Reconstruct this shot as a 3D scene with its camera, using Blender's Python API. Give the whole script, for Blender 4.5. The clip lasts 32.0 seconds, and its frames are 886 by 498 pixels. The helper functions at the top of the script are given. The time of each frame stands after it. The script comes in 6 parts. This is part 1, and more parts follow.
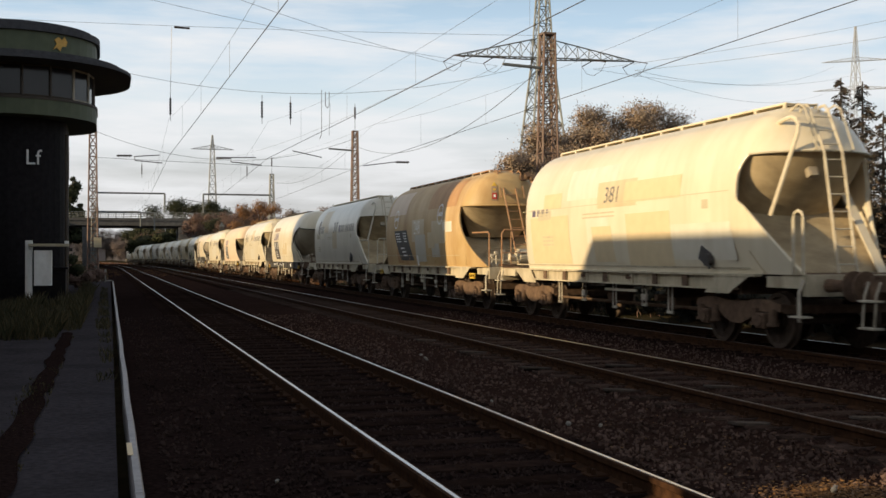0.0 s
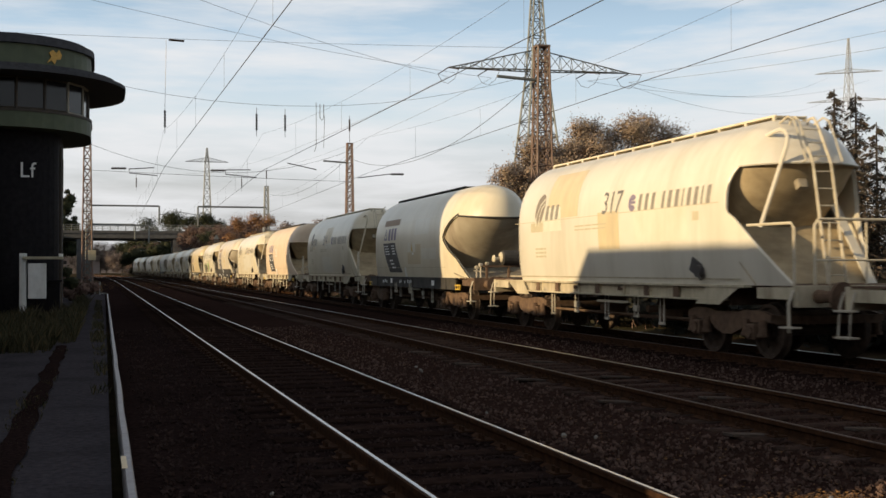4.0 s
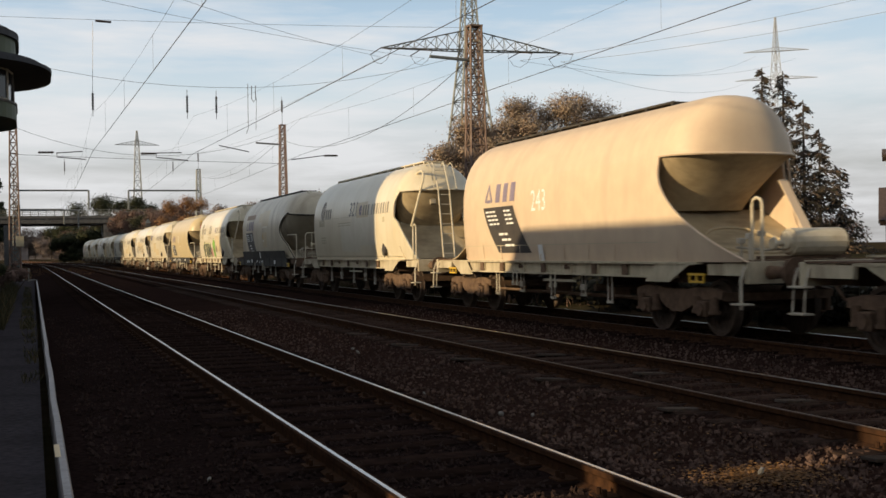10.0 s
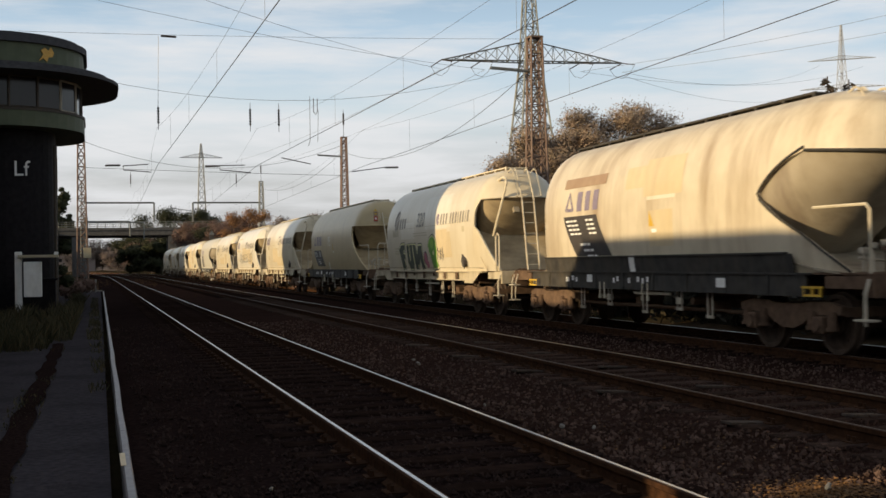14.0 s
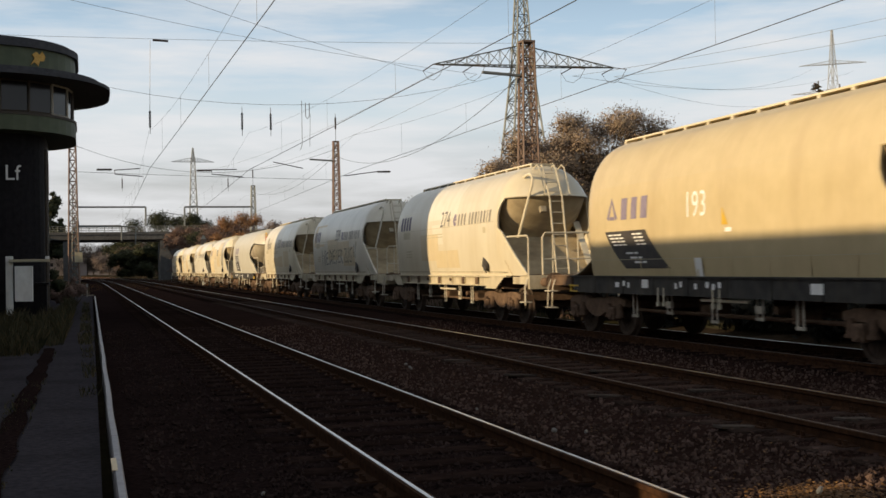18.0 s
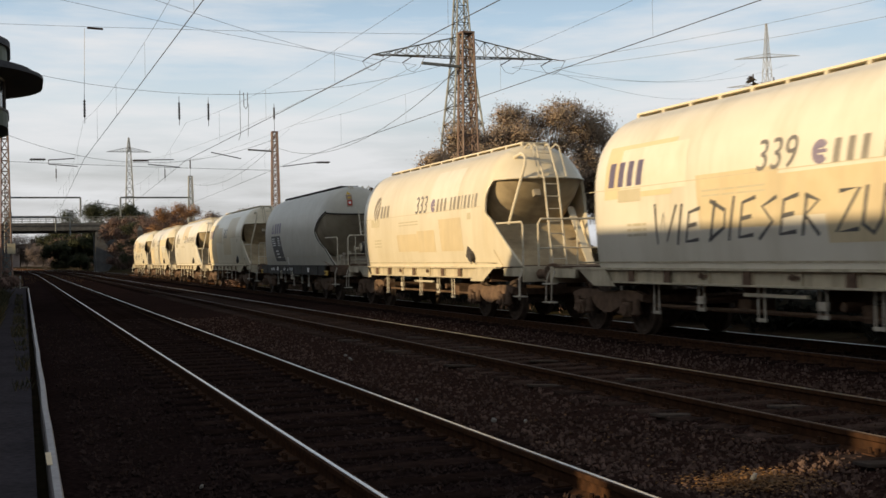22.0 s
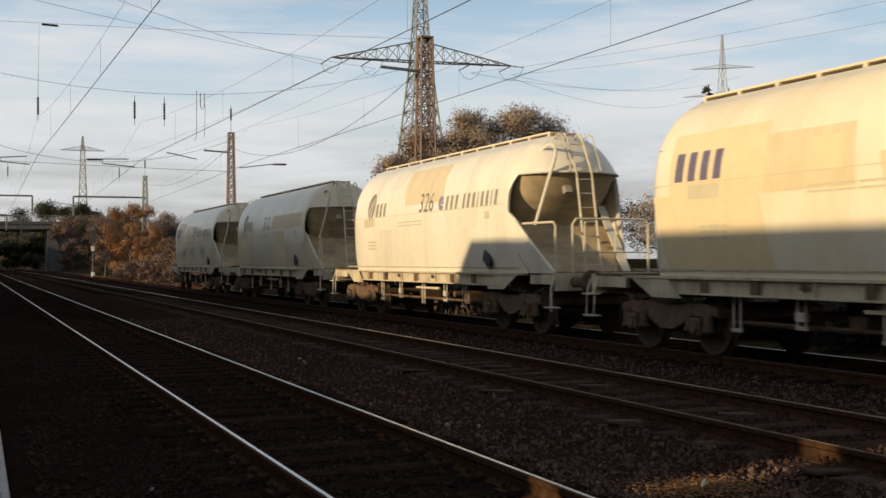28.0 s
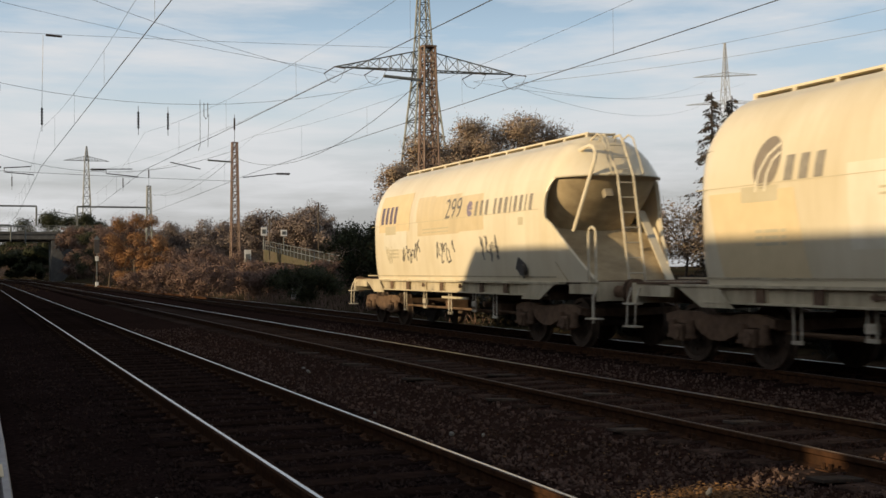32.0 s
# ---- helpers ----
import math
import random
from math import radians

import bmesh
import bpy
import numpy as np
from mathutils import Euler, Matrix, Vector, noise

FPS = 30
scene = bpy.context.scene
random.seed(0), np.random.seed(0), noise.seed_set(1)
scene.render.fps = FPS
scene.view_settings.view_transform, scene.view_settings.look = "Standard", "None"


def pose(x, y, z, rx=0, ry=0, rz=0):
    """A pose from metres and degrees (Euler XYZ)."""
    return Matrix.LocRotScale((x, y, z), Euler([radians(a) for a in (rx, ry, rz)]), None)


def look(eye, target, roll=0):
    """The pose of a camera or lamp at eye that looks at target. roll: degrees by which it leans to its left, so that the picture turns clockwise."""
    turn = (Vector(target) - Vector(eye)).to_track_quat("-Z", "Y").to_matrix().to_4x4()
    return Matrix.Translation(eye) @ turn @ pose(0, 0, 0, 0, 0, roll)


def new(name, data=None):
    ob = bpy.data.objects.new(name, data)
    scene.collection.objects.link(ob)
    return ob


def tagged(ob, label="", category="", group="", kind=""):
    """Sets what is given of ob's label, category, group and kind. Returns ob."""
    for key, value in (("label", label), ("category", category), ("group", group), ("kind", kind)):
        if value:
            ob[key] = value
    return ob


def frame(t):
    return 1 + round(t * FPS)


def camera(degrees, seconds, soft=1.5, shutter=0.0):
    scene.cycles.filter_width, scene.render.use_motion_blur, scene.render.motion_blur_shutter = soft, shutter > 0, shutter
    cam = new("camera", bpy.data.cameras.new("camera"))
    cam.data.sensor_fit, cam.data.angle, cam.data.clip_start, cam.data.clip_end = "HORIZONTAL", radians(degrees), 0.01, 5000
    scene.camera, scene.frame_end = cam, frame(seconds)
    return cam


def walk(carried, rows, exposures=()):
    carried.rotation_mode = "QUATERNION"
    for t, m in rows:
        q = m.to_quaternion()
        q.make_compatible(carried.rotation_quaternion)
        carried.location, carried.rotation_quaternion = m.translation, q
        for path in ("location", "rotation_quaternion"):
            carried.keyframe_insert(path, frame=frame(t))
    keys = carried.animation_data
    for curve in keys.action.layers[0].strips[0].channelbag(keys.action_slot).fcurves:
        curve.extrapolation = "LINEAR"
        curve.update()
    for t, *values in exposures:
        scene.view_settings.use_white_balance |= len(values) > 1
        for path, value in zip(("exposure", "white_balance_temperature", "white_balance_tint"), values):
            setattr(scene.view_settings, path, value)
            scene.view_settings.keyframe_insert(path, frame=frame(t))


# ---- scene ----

|---|

#### [Written instruction]
Leave out all pictures, then copy the remaining material exactly.

#### [Result for this exercise]
Reconstruct this shot as a 3D scene with its camera, using Blender's Python API. Give the whole script, for Blender 4.5. The clip lasts 32.0 seconds, and its frames are 886 by 498 pixels. The helper functions at the top of the script are given. The time of each frame stands after it. The script comes in 6 parts. This is part 1, and more parts follow.
0.0 s
4.0 s
10.0 s
14.0 s
18.0 s
22.0 s
28.0 s
32.0 s
# ---- helpers ----
import math
import random
from math import radians

import bmesh
import bpy
import numpy as np
from mathutils import Euler, Matrix, Vector, noise

FPS = 30
scene = bpy.context.scene
random.seed(0), np.random.seed(0), noise.seed_set(1)
scene.render.fps = FPS
scene.view_settings.view_transform, scene.view_settings.look = "Standard", "None"


def pose(x, y, z, rx=0, ry=0, rz=0):
    """A pose from metres and degrees (Euler XYZ)."""
    return Matrix.LocRotScale((x, y, z), Euler([radians(a) for a in (rx, ry, rz)]), None)


def look(eye, target, roll=0):
    """The pose of a camera or lamp at eye that looks at target. roll: degrees by which it leans to its left, so that the picture turns clockwise."""
    turn = (Vector(target) - Vector(eye)).to_track_quat("-Z", "Y").to_matrix().to_4x4()
    return Matrix.Translation(eye) @ turn @ pose(0, 0, 0, 0, 0, roll)


def new(name, data=None):
    ob = bpy.data.objects.new(name, data)
    scene.collection.objects.link(ob)
    return ob


def tagged(ob, label="", category="", group="", kind=""):
    """Sets what is given of ob's label, category, group and kind. Returns ob."""
    for key, value in (("label", label), ("category", category), ("group", group), ("kind", kind)):
        if value:
            ob[key] = value
    return ob


def frame(t):
    return 1 + round(t * FPS)


def camera(degrees, seconds, soft=1.5, shutter=0.0):
    scene.cycles.filter_width, scene.render.use_motion_blur, scene.render.motion_blur_shutter = soft, shutter > 0, shutter
    cam = new("camera", bpy.data.cameras.new("camera"))
    cam.data.sensor_fit, cam.data.angle, cam.data.clip_start, cam.data.clip_end = "HORIZONTAL", radians(degrees), 0.01, 5000
    scene.camera, scene.frame_end = cam, frame(seconds)
    return cam


def walk(carried, rows, exposures=()):
    carried.rotation_mode = "QUATERNION"
    for t, m in rows:
        q = m.to_quaternion()
        q.make_compatible(carried.rotation_quaternion)
        carried.location, carried.rotation_quaternion = m.translation, q
        for path in ("location", "rotation_quaternion"):
            carried.keyframe_insert(path, frame=frame(t))
    keys = carried.animation_data
    for curve in keys.action.layers[0].strips[0].channelbag(keys.action_slot).fcurves:
        curve.extrapolation = "LINEAR"
        curve.update()
    for t, *values in exposures:
        scene.view_settings.use_white_balance |= len(values) > 1
        for path, value in zip(("exposure", "white_balance_temperature", "white_balance_tint"), values):
            setattr(scene.view_settings, path, value)
            scene.view_settings.keyframe_insert(path, frame=frame(t))


# ---- scene ----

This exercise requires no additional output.